For the first time ever, China has issued a red alert for pollution in Beijing as the capital continues to choke under the effect of smog. On Tuesday morning, the air in the Chinese capital was flagged as “hazardous” as against being “very unhealthy” the previous day.
Just as PM 2.5 (particulate matter with size equal to or less than 2.5 micron) touched 365 compared to Monday’s 256, authorities imposed a string of restrictions in the city. All schools were ordered to remain closed, outdoor construction was immediately halted and half the private cars owned by the 22 million people of the city stayed off the roads. Factories too saw a number of checks.
The red-alert, which is the highest in the four-tier emergency response system created in 2013, will be in place until 12 pm on Thursday.
According to the US embassy classification, anything beyond 300 is categorised ‘Hazardous’ warranting people to take preventive measures like avoiding outdoor exposure.
Beijing Municipal Environmental Monitoring Centre has said that heavy smog will linger until Thursday afternoon and disperse only then when a cold front arrives.
State television CCTV reported that Beijing authorities were, for the first time, considering to impose a congestion tax to ease traffic. At present over 30 per cent of the air pollution which comes is from auto-mobile emission.
While the red alert is on, government vehicles on the roads will also see a cut. Apart from the usual odd-even formula of private cars plying on alternate days, 30 per cent of government cars will be banned from the streets on the same odd and even basis.

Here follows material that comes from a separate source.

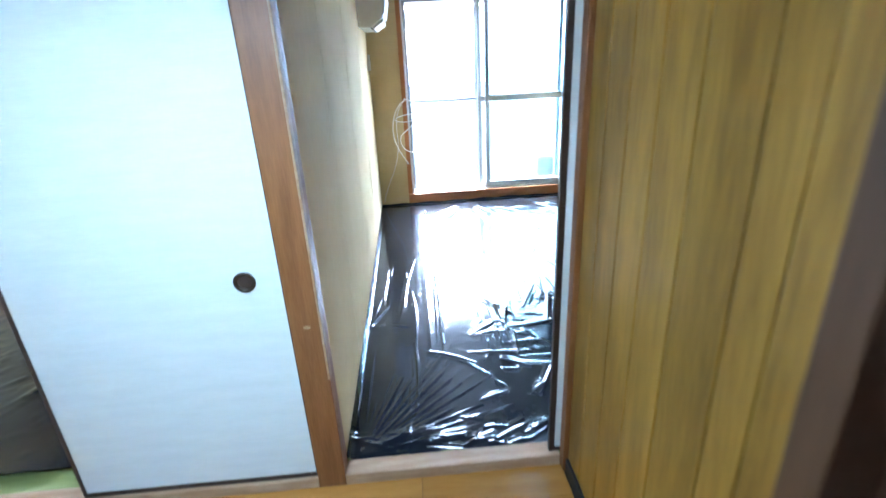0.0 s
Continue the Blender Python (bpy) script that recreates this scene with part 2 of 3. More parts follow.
# plan: tatami room x 0..RX, y 0..WY; kitchen south of the sliding-door line
RX, WY, CZ, CZ2, DY = 2.59, 3.5, 2.225, 2.135, -0.22
X0, X1, KY = -3.6, 2.75, -4.0

# ---- the large structure ----
setting(boxes("wall_west", [(-0.13, 0, -0.14, WY + 0.15, -0.1, 2.4)], PAPER), "beige woven wallpaper wall beside the window", "wall")
setting(boxes("wall_east", [(RX, RX + 0.15, -0.25, WY + 0.15, -0.1, 2.4)], PAPER), "beige woven wallpaper wall", "wall")
WX0, WX1, WZ0, WZ1 = 0.30, 2.062, 0.0, 2.10
setting(boxes("wall_north", [(0, WX0, WY, WY + 0.15, -0.1, 2.4), (WX1, RX, WY, WY + 0.15, -0.1, 2.4), (WX0, WX1, WY, WY + 0.15, WZ1, 2.4), (WX0, WX1, WY, WY + 0.15, -0.1, 0.0)], PAPER), "beige wallpaper wall around the tall window", "wall")
pil = box("pillar", 2.52, RX, 2.525, 2.845, 0, CZ2, PAPER, bevel=0.004)
setting(pil, "boxed-out pillar covered in beige wallpaper", "pillar")
setting(boxes("floor", [(-0.1, RX + 0.1, -0.21, WY + 0.12, -0.08, -0.012)], TATAMI), "green tatami floor under black plastic sheeting", "floor")
setting(boxes("ceiling_main", [(-0.1, RX + 0.1, -0.3, 2.55, CZ, CZ + 0.15)], CEIL), "brownish ribbed ceiling boards", "ceiling")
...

The restriction on private cars is estimated to push an extra two million passengers onto public transport every day. To battle this, Beijing will add 21,000 to 25,000 buses, including 8,182 clean-energy buses, to the roads, officials said.

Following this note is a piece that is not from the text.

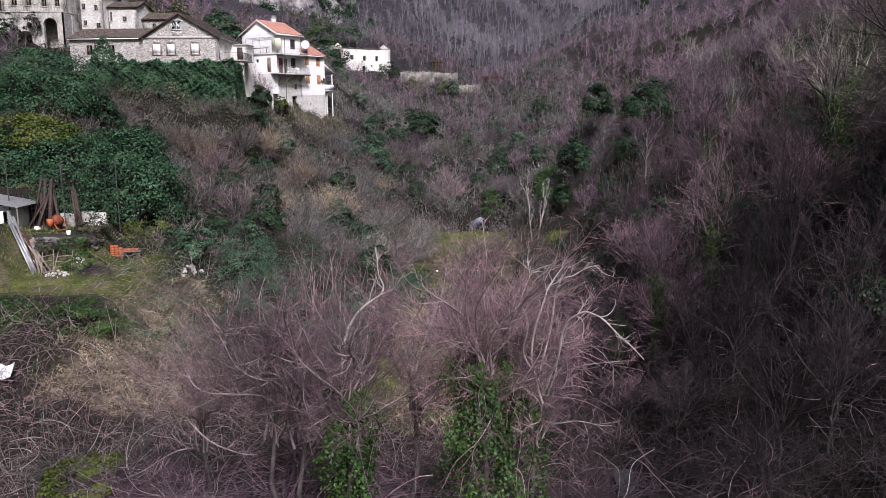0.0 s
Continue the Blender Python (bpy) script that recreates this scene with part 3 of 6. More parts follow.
def mid_ok(x, y):
    near_right = 11 < x < 42 and 30 < y < 122
    near_head = -26 < x < 22 and y < 160
    return in_view(x, y) and not by_cliff(x, y) and not near_right and not near_head and not is_clear(x, y, 2) and not (-28 < x < 22 and 187 < y < 199) and not (-46 < x < -4 and y < 122)


def wild(x, y):
    return in_view(x, y) and not by_cliff(x, y)


spots = spots_in(-110, 120, 60, 240, 7200, 61, mid_ok)
far_wood("slope_woodland", "bare purple-brown woodland on the valley sides", TWIG_PURPLE, spots[::2], 62, 26, 5.0, 0.042)
far_wood("slope_scrub", "bare brown scrub on the valley sides", TWIG_BROWN, spots[1::2], 63, 26, 3.6, 0.042)
# Twigs paler and bluer for distance: haze put into the colour.
TWIG_HAZE = material("twig_haze", (0.063, 0.057, 0.072), (0.181, 0.162, 0.193), 0.05, bump=0)
TWIG_HAZE_GREY = material("twig_haze_grey", (0.074, 0.072, 0.081), (0.19, 0.182, 0.198), 0.05, bump=0)
spots = spots_in(-260, 330, 235, 480, 21000, 64, wild)
far_wood("hillside_woodland", "bare woodland on the mountain flank, purple-grey with painted haze", TWIG_HAZE, spots[::3], 65, 15, 7.5, 0.075)
far_wood("hillside_woodland_brown", "bare brown woodland on the mountain flank, greyed by painted haze", TWIG_HAZE_GREY, spots[1::3], 66, 15, 6.5, 0.075)
far_wood("hillside_woodland_grey", "bare woodland on the mountain flank, greyed by painted haze", TWIG_HAZE_GREY, spots[2::3], 67, 15, 6.5, 0.07)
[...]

On Monday night, when the red alert was issued after battling heavy smog for almost a week, the Beijing Education Commission put out a notice asking all kindergarten, primary and high schools to suspend classes during the red alert period.
“This is the government showing concern for the common people. It’s protecting the people. I believe this measure (issuing a red alert) is really good. People have a way to take precautions against (the smog) and psychologically prepare for it,” said Wu, a 70-year-old retired school teacher.
Beijing air quality suffers every winter because dozens of massive coal fired heaters are used to keep millions of homes warm in the extreme cold. This adds to the already high industrial and vehicular pollution besides burning of agricultural waste in the outskirts.